For an SEO program, gauging search competition means determining how much effort will be required to achieve a page one ranking for a given keyword. Start by looking at the current Search Engine Results Page (SERP) for a query, and compare the websites ranking on page one to your own. The Moz toolbar extension is a helpful tool for this process. Moz will give you a rough “Domain Authority” score from 1 to 100 for each website, which you can then compare to the score given to your site. For example, if your site is a 40 and the sites ranking on page one score in the 70s, it will take a significant amount of bandwidth to achieve a page one ranking for that term.
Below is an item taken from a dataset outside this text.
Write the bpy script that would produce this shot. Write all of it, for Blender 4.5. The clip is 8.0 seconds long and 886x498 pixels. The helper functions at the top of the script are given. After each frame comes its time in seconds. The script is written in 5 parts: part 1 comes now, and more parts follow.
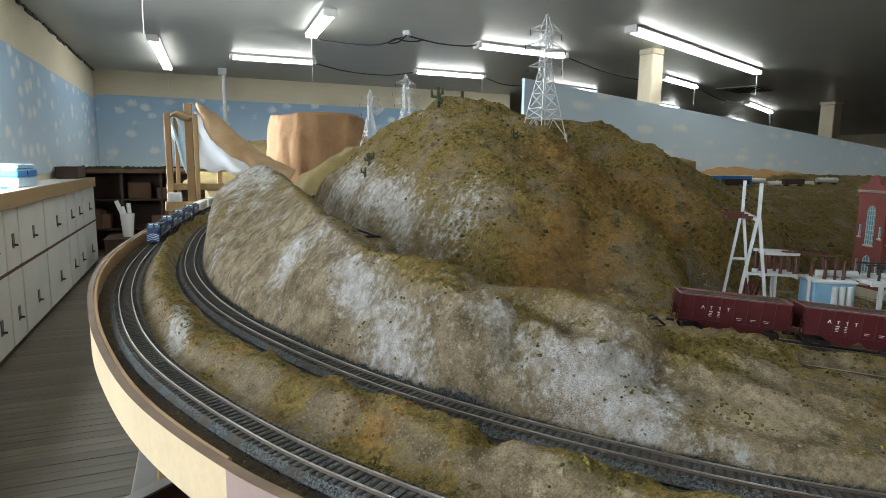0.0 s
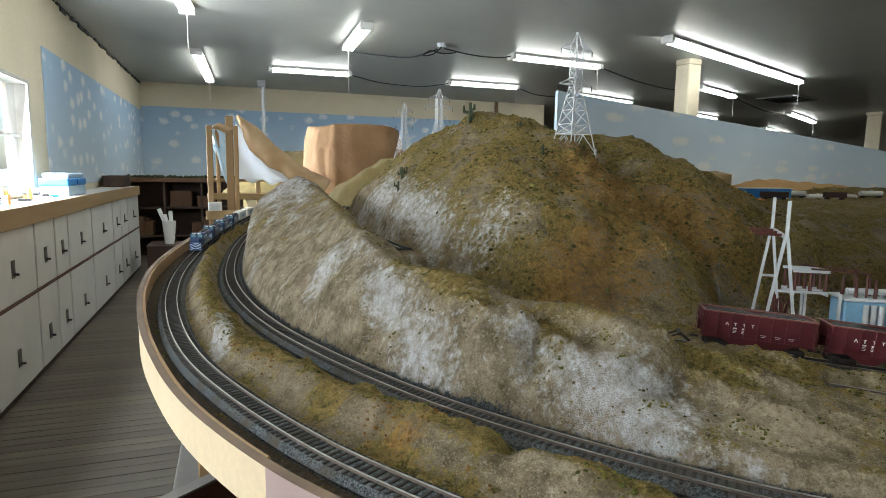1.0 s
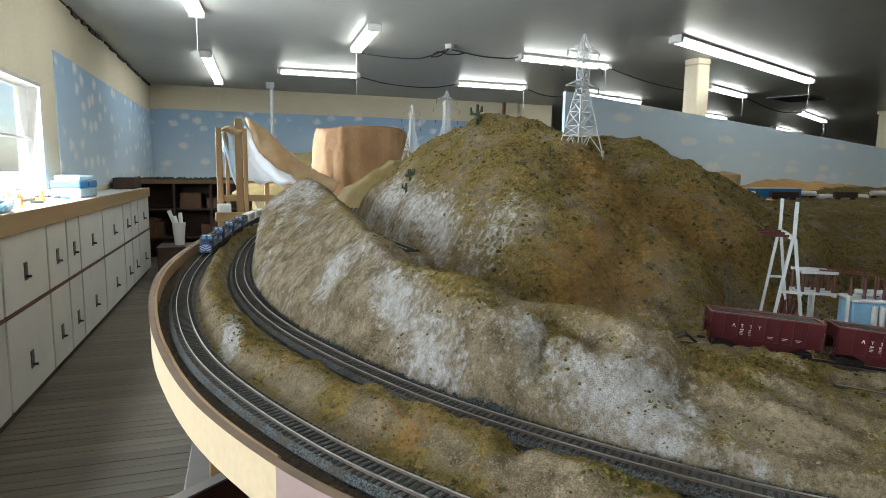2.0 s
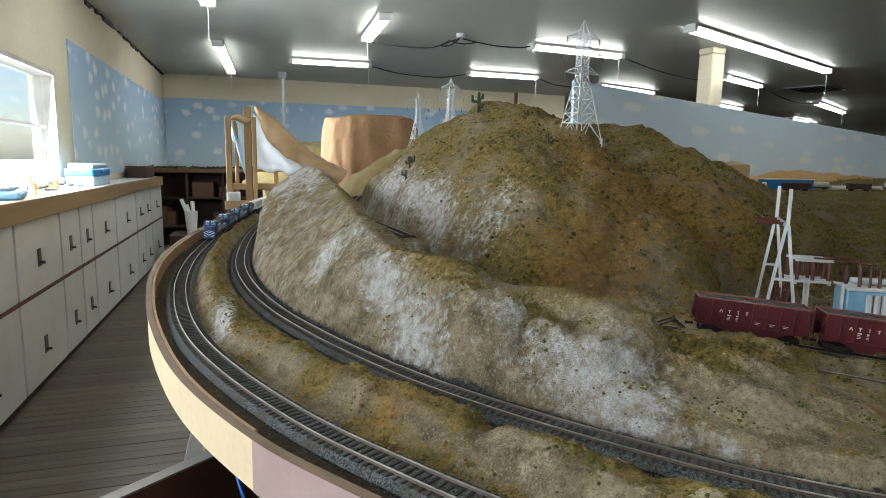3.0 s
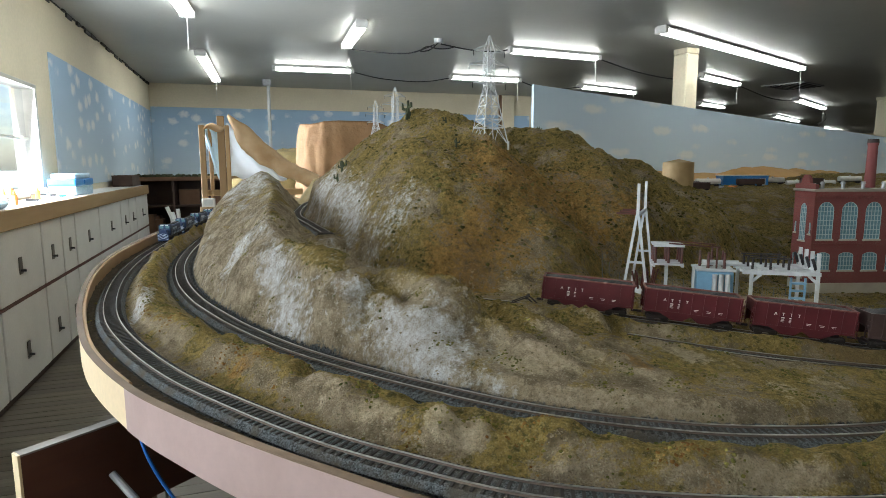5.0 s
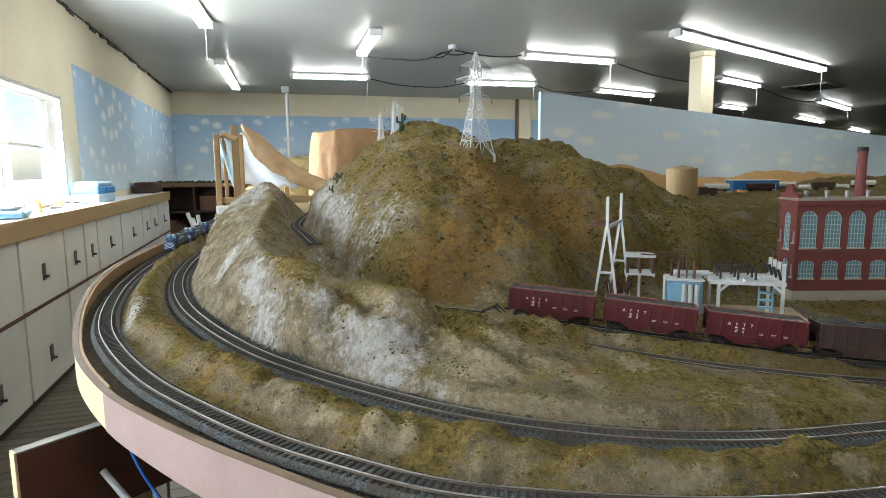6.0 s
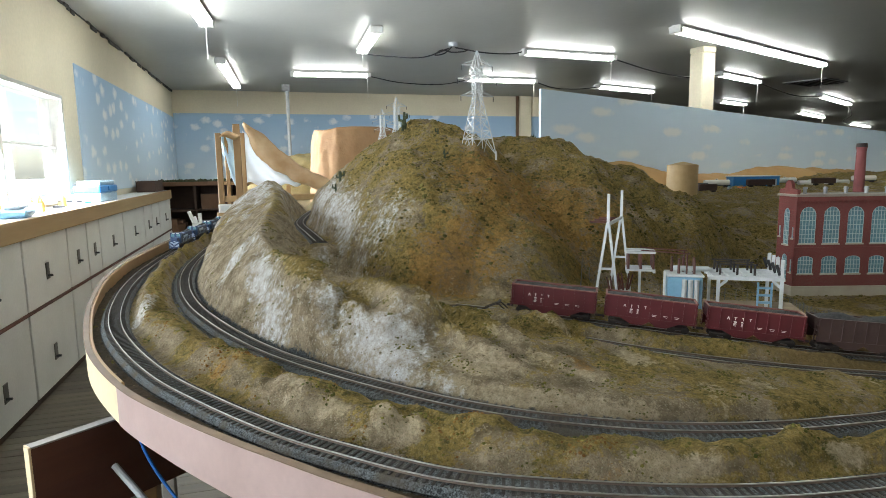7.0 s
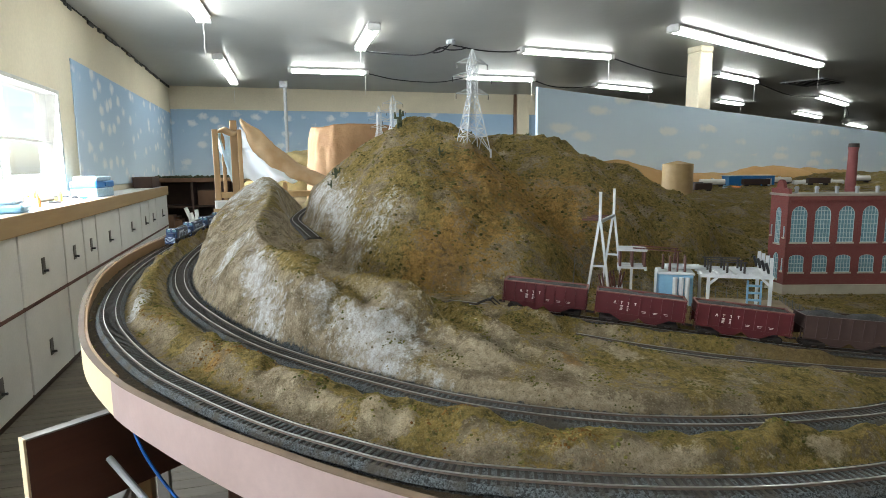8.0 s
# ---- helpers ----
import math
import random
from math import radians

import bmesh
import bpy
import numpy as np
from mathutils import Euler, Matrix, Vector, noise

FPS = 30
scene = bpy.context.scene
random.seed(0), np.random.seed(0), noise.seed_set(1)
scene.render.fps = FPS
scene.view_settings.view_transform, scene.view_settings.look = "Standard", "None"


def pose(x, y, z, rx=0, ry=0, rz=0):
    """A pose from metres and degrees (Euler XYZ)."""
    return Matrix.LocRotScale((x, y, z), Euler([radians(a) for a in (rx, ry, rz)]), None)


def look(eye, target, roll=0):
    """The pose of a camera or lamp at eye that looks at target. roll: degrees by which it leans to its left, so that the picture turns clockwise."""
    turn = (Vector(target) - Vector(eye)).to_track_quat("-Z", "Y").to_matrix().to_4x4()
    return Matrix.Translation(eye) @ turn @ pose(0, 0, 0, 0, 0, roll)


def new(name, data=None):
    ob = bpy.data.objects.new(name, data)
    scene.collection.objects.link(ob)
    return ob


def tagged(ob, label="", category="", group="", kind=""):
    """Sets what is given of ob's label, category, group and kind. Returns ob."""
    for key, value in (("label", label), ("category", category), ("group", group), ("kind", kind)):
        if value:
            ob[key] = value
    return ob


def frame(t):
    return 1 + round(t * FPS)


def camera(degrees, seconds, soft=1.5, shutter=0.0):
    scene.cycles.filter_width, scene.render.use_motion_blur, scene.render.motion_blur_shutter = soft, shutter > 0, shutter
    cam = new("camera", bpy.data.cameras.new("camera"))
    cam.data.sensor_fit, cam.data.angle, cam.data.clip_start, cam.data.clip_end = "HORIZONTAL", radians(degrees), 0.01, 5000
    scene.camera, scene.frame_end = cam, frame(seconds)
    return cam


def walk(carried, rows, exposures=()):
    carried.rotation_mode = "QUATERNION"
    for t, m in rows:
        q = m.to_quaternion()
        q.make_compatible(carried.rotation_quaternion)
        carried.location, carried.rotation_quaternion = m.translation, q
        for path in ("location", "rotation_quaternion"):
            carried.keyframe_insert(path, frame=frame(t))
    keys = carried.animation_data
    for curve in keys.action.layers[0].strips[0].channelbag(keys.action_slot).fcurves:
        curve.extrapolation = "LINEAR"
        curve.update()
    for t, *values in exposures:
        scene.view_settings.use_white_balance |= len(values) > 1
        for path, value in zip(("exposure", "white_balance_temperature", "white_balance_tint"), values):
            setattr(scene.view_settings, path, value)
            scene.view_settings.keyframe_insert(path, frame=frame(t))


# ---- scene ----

For a PPC program, more competitive terms will require a higher average bid to achieve visibility. Google’s Keyword Planner will provide you with both a rough competitiveness grade of “low,” “medium,” or “high,” and will also provide you with an average cost-per-click (CPC) for each term. If your PPC strategy includes many target keywords with high CPCs, you will need to plan your budget accordingly.

Keyword Research Challenges

For many organizations performing keyword research, the biggest challenge is getting everyone to agree on a target search term list.

Securing buy-in for the keyword research process can be difficult, especially for large B2B organizations with many different products or services. The product team might have a different view of important keywords than the demand generation or digital marketing team.

Our Approach

At Convertiv, we include a voting process during the keyword research phase whenever possible. We’ll start by assembling a comprehensive list of several hundred (or more) search terms and asking 5-10 team members across the organization to assign a relevancy score to each keyword independently. By analyzing the average relevancy score for each keyword, we have a good idea of which terms are core to the business, which terms are tangentially related, and which terms are not relevant. While it takes a bit of effort, we’ve found through years of experience that thoroughly completing this process maximizes the chances of a successful long-term search marketing program.